== Your instructions ==
An exact copy of all the data is required, with pictures left out.

== Supplied material ==

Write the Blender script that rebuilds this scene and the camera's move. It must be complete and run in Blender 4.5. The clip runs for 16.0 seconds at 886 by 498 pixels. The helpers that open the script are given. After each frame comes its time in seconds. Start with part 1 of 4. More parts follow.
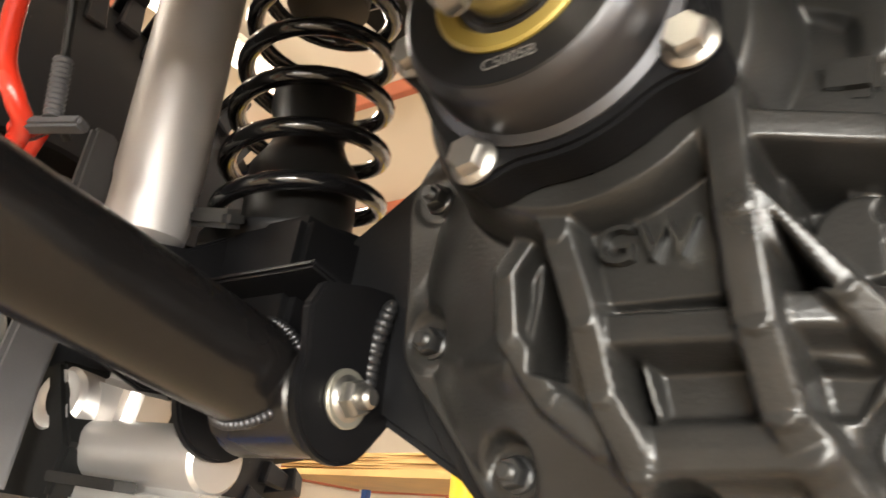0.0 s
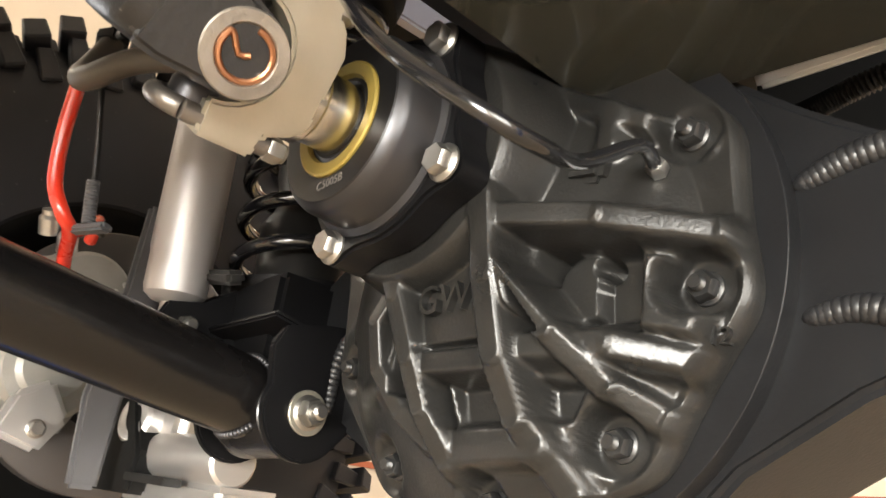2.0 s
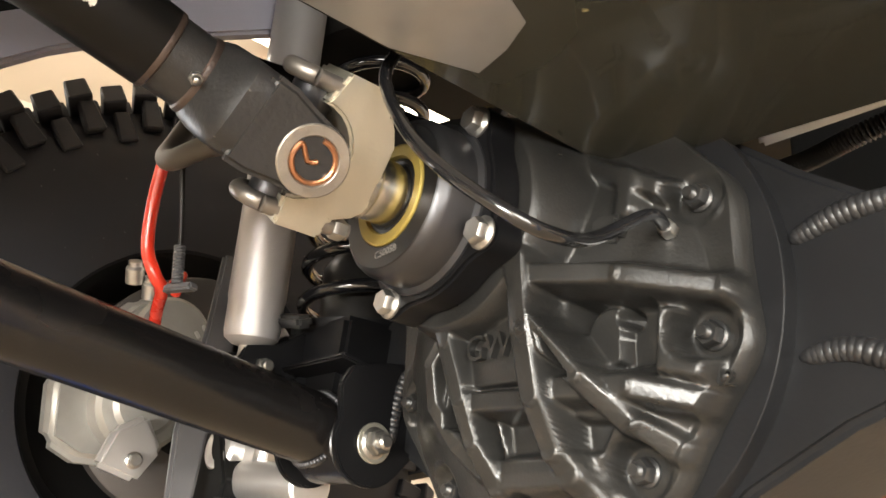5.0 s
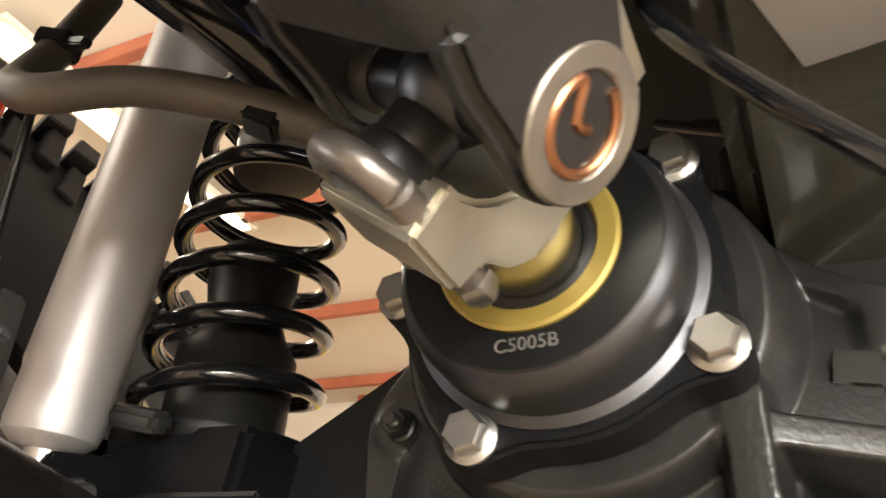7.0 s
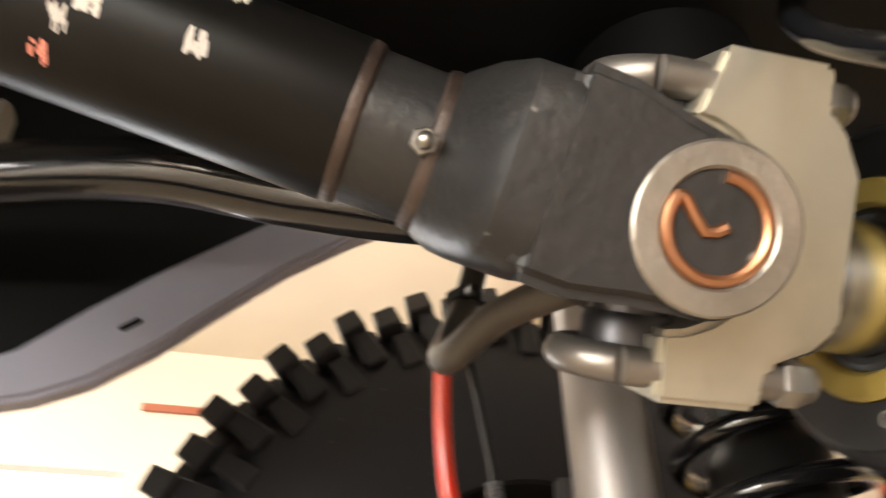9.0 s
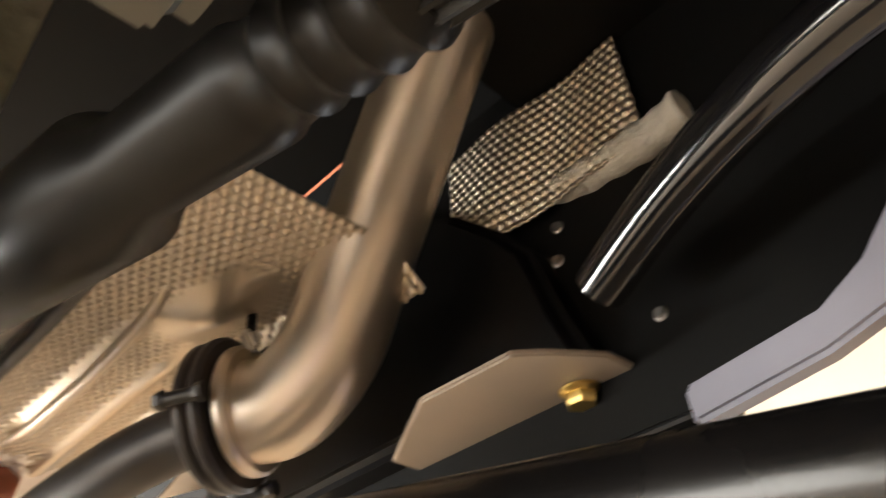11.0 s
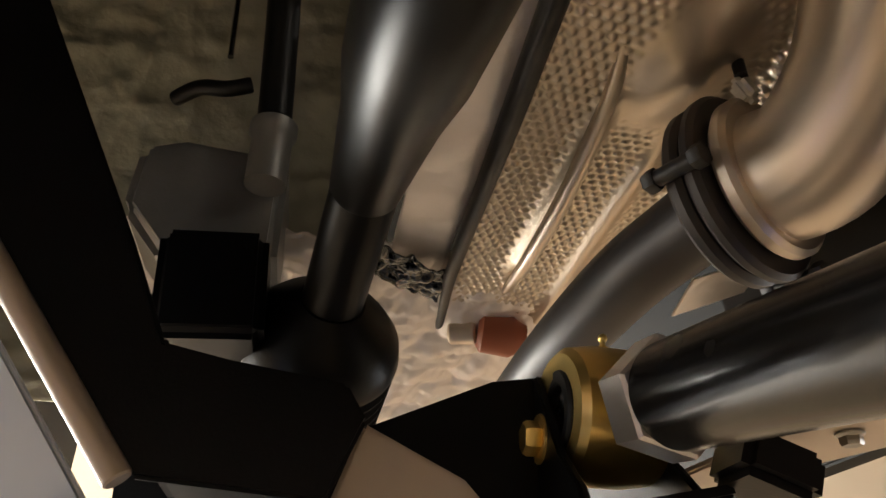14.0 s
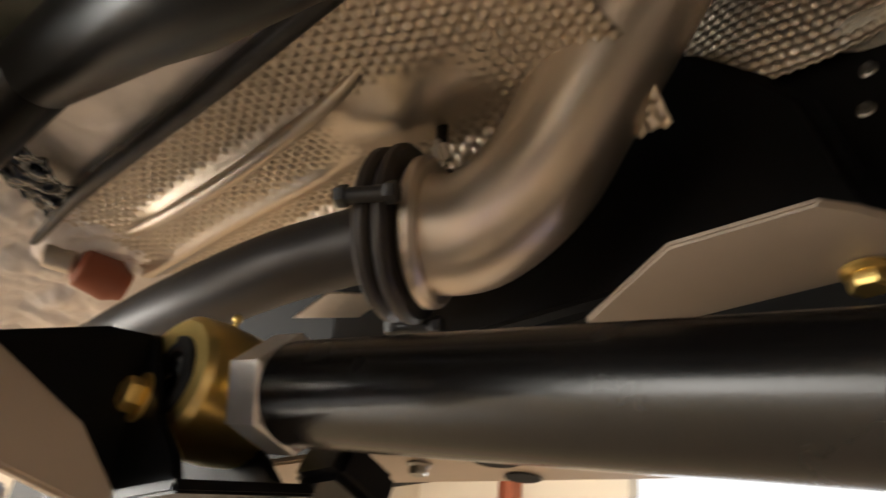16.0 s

== Task output ==
Write the Blender script that rebuilds this scene and the camera's move. It must be complete and run in Blender 4.5. The clip runs for 16.0 seconds at 886 by 498 pixels. The helpers that open the script are given. After each frame comes its time in seconds. Start with part 1 of 4. More parts follow.
0.0 s
2.0 s
5.0 s
7.0 s
9.0 s
11.0 s
14.0 s
16.0 s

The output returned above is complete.